— BEGIN AVAILABLE DATA —

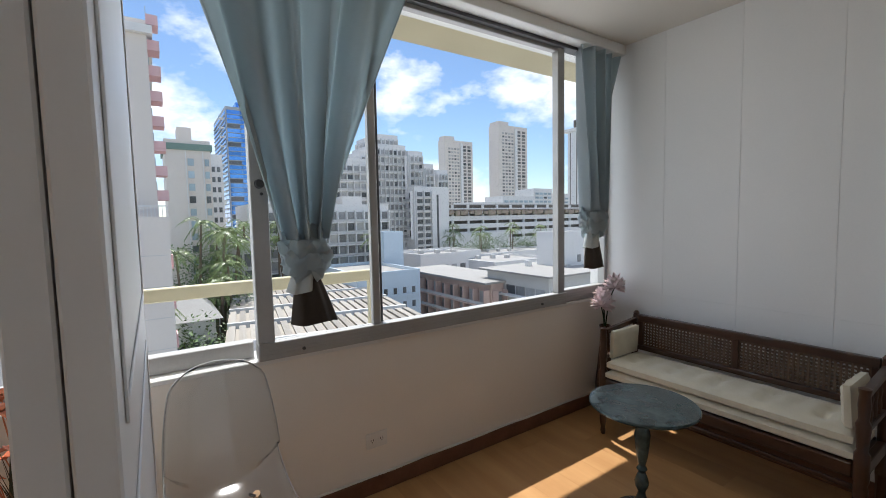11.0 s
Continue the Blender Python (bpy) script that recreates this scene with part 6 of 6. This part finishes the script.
# white hotel and the stepped hotel
b, w, d, h = tower("white hotel slab with small dark balconies", -150, -130, 30.5, 58.5, 19.8, CONC, "hotel")
bays(b, "x", w, -d + 3.0, d - 0.4, 4, h - 1.0, 14, 11, CONC, WINGREY, "balcony", out=1.1, fill=0.86, tall=0.72)
st_specs = ((-160, -140, 60.5, 66.0, 24.0), (-160, -140, 66.0, 78.5, 27.0), (-160, -143, 68.0, 77.0, 31.0), (-156, -138, 78.5, 84.5, 25.0), (-154, -137, 84.5, 88.5, 20.5), (-150, -134, 78.2, 93.0, 11.9), (-150, -140, 92.0, 97.0, 19.0))
for k, (x0, x1, y0, y1, z1) in enumerate(st_specs):
    b, w, d, h = tower("white hotel wing stepping up towards its tower", x0, x1, y0, y1, z1, CONC, "hotel", "stepped hotel wings", roof_box=(k == 1))
    nb = max(1, round((y1 - y0) / 1.9))
    if k == 5:
        bays(b, "x", w, -d + 0.5, -d + 7.0, 3, h - 0.8, 13, 2, CONC, WINDARK, "balcony", out=1.1)
        piece("window", b, WINDARK, w + 0.004, w + 0.1, -d + 9.6, -d + 10.4, 4, h - 2)
    else:
        bays(b, "x", w, -d + 0.3, d - 0.3, 3, h - 0.8, int(h / 2.9), nb, CONC, WINGREY, "balcony", out=1.0, fill=0.86)
    bays(b, "y", -d, -w + 1, w - 1, h * 0.5, h - 0.8, max(2, int(h / 6.2)), 5, CONC, WINDARK, "balcony", out=1.2)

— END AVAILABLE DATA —

Drop the images and repeat the data exactly.

SOLUTION FOR THIS TASK:
11.0 s
Continue the Blender Python (bpy) script that recreates this scene with part 6 of 6. This part finishes the script.
# white hotel and the stepped hotel
b, w, d, h = tower("white hotel slab with small dark balconies", -150, -130, 30.5, 58.5, 19.8, CONC, "hotel")
bays(b, "x", w, -d + 3.0, d - 0.4, 4, h - 1.0, 14, 11, CONC, WINGREY, "balcony", out=1.1, fill=0.86, tall=0.72)
st_specs = ((-160, -140, 60.5, 66.0, 24.0), (-160, -140, 66.0, 78.5, 27.0), (-160, -143, 68.0, 77.0, 31.0), (-156, -138, 78.5, 84.5, 25.0), (-154, -137, 84.5, 88.5, 20.5), (-150, -134, 78.2, 93.0, 11.9), (-150, -140, 92.0, 97.0, 19.0))
for k, (x0, x1, y0, y1, z1) in enumerate(st_specs):
    b, w, d, h = tower("white hotel wing stepping up towards its tower", x0, x1, y0, y1, z1, CONC, "hotel", "stepped hotel wings", roof_box=(k == 1))
    nb = max(1, round((y1 - y0) / 1.9))
    if k == 5:
        bays(b, "x", w, -d + 0.5, -d + 7.0, 3, h - 0.8, 13, 2, CONC, WINDARK, "balcony", out=1.1)
        piece("window", b, WINDARK, w + 0.004, w + 0.1, -d + 9.6, -d + 10.4, 4, h - 2)
    else:
        bays(b, "x", w, -d + 0.3, d - 0.3, 3, h - 0.8, int(h / 2.9), nb, CONC, WINGREY, "balcony", out=1.0, fill=0.86)
    bays(b, "y", -d, -w + 1, w - 1, h * 0.5, h - 0.8, max(2, int(h / 6.2)), 5, CONC, WINDARK, "balcony", out=1.2)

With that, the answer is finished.